- Pitcher
- Born: November 7, 1969 (age 56) Jackson Heights, New York, U.S.
- Batted: LeftThrew: Left

MLB debut
- August 6, 1991, for the Seattle Mariners

Last MLB appearance
- September 30, 1995, for the Kansas City Royals

MLB statistics
- Win–loss record: 38–32
- Earned run average: 4.67
- Strikeouts: 303
- Stats at Baseball Reference

Teams
- Seattle Mariners (1991–1995); Kansas City Royals (1995);

= Dave Fleming (baseball) =

American baseball player (born 1969)

David Anthony Fleming (born November 7, 1969) is an American former professional baseball pitcher who played from 1991 to 1995, mostly for the Seattle Mariners of Major League Baseball (MLB).

==Career==
Fleming was born in Jackson Heights, Queens, New York, and went to high school in Mahopac. He pitched for the University of Georgia, leading them to a College World Series title in 1990.

Fleming was selected in the third round of the 1990 Major League Baseball draft by the Seattle Mariners. He won a career high 17 games, including nine consecutive, for the Mariners in his rookie season of 1992. His ERA that year was 3.39, and he took third place in the AL Rookie of the Year voting (behind winner Pat Listach).

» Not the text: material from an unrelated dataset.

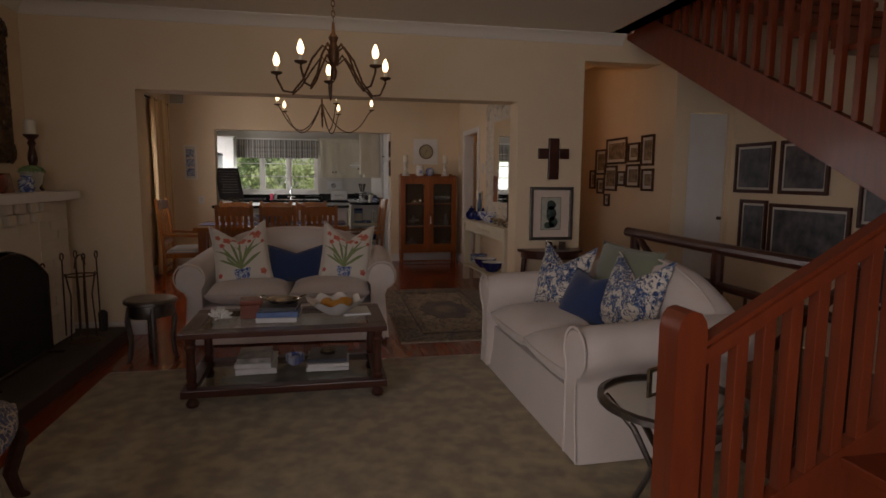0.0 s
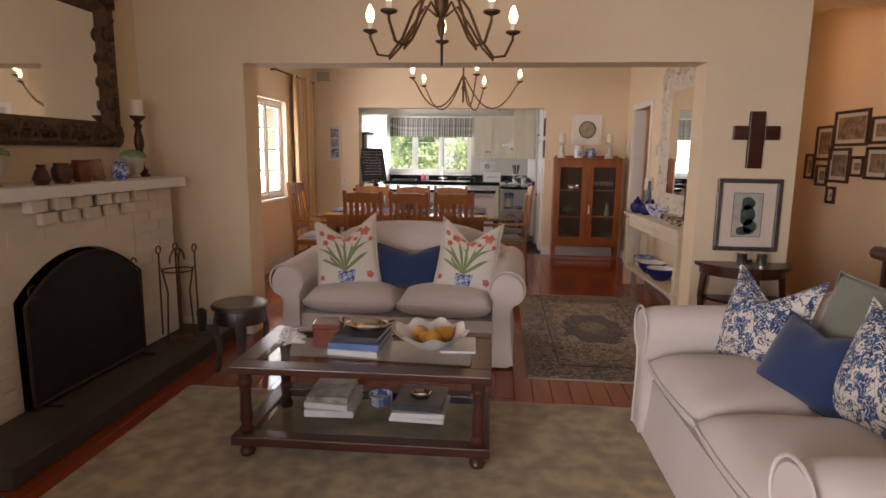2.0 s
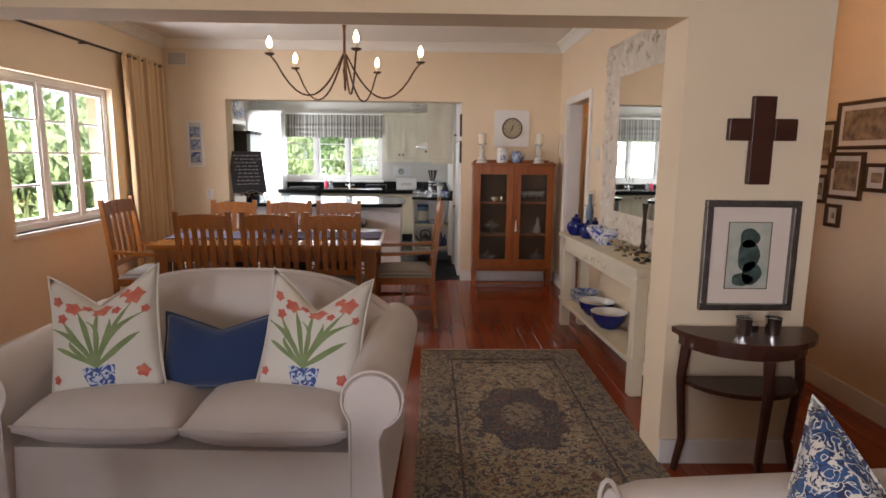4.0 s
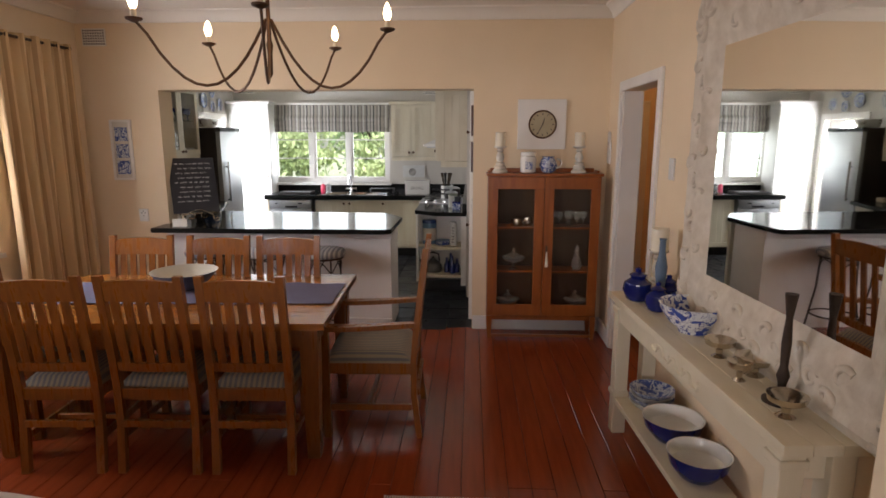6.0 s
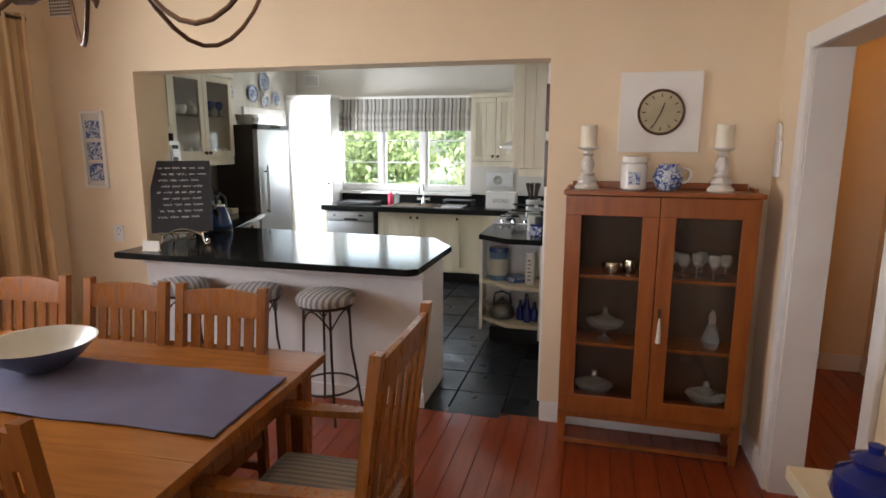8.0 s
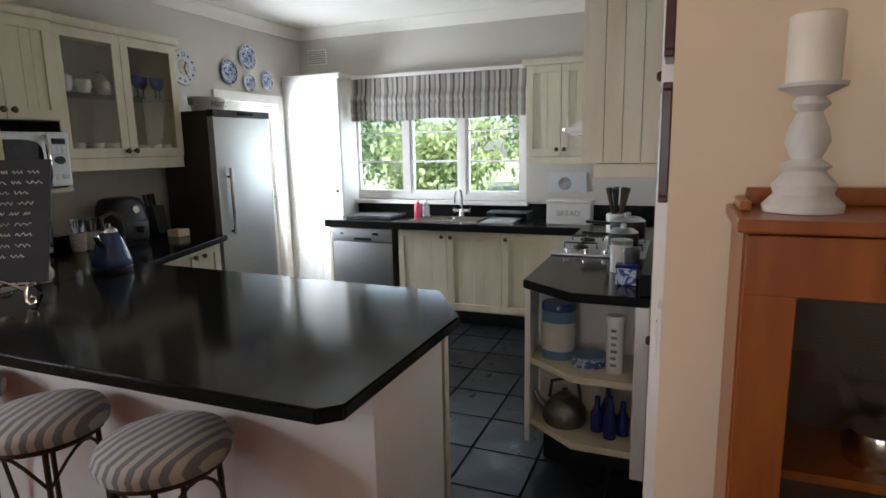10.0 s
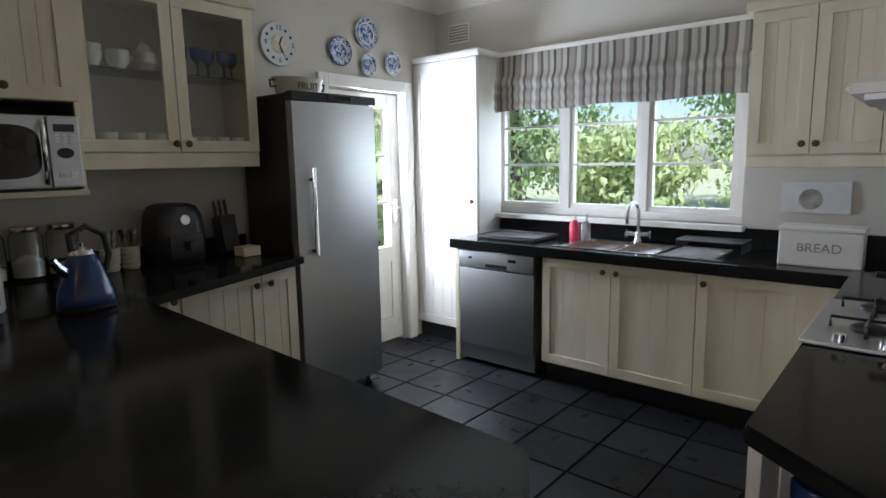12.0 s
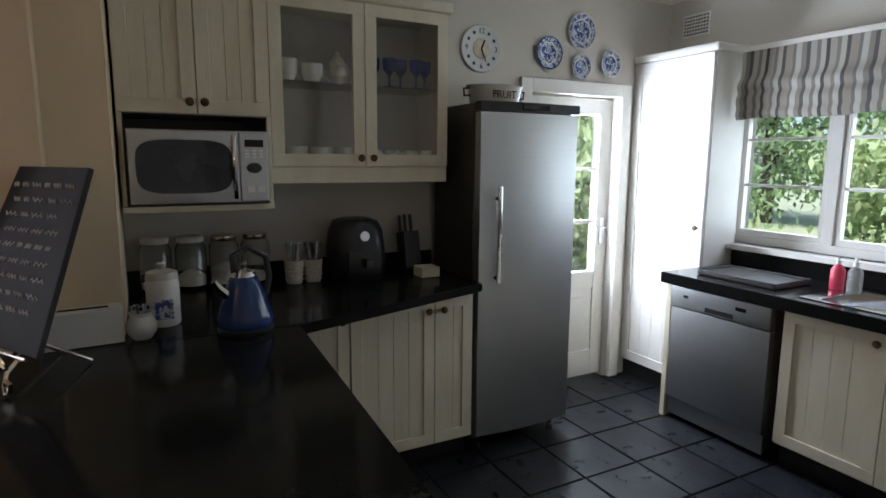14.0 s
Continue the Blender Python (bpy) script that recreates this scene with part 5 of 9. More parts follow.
part("frame", B(-0.11, 0.11, -0.19, 0.19, 0.24, 0.30, 0.008), M["darkwood"], ob)
for sx in (-1, 1):
    for sy in (-1, 1):
        part("leg", lathe(bmesh.new(), [(0.014, 0), (0.02, 0.02), (0.016, 0.1), (0.026, 0.2), (0.024, 0.24)], 10, (sx * 0.085, sy * 0.16, 0)), M["darkwood"], ob, "", True)

# half-moon table below the picture
ob = thing("half_moon_table", pose(1.08, -4.122, 0.0), "dark half-moon console table against the wall", "console table")


def half_disc(r, z0, z1):
    bm = bmesh.new()
    pts = [(r * math.cos(radians(a)), r * 0.9 * math.sin(radians(a))) for a in range(180, 361, 12)]
    ring_loft(bm, [[(x, y, z) for x, y in pts] for z in (z0, z1)])
    return bm


part("top", half_disc(0.315, 0.655, 0.68), M["darkwood"], ob)
part("apron", half_disc(0.28, 0.60, 0.655), M["darkwood"], ob)
part("shelf", half_disc(0.26, 0.42, 0.44), M["darkwood"], ob)
for x, y in ((-0.26, -0.04), (0.26, -0.04), (0.0, -0.25)):
    part("leg", tube(bmesh.new(), [(x, y, 0.60), (x * 1.06, y * 1.06, 0.45), (x * 0.96, y * 0.96, 0.15), (x * 1.08, y * 1.08, 0.0)], 0.024, 8, 0.016), M["darkwood"], ob, "", True)
for x in (1.03, 1.16):
    jar("silver_cup", pose(x, -4.24, 0.68), [(0.025, 0), (0.03, 0.004), (0.034, 0.07), (0.036, 0.075), (0.032, 0.075), (0.028, 0.01), (0.002, 0.008)], M["chrome"], "small polished silver beaker", "cup", "silver beakers")
jar("silver_cup", pose(1.09, -4.20, 0.68), [(0.02, 0), (0.026, 0.004), (0.028, 0.03), (0.03, 0.034), (0.026, 0.034), (0.002, 0.008)], M["chrome"], "small polished silver dish", "cup")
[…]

After going 29-15 in his first two MLB seasons, Fleming began to struggle with arm trouble. On 7 July 1995, he was traded by the Mariners to the Kansas City Royals for Bob Milacki. He pitched only nine games for the Royals before undergoing surgery, and never pitched in the Major Leagues again.

Fleming is currently a fifth-grade teacher at Chatfield-LoPresti School in Seymour, Connecticut.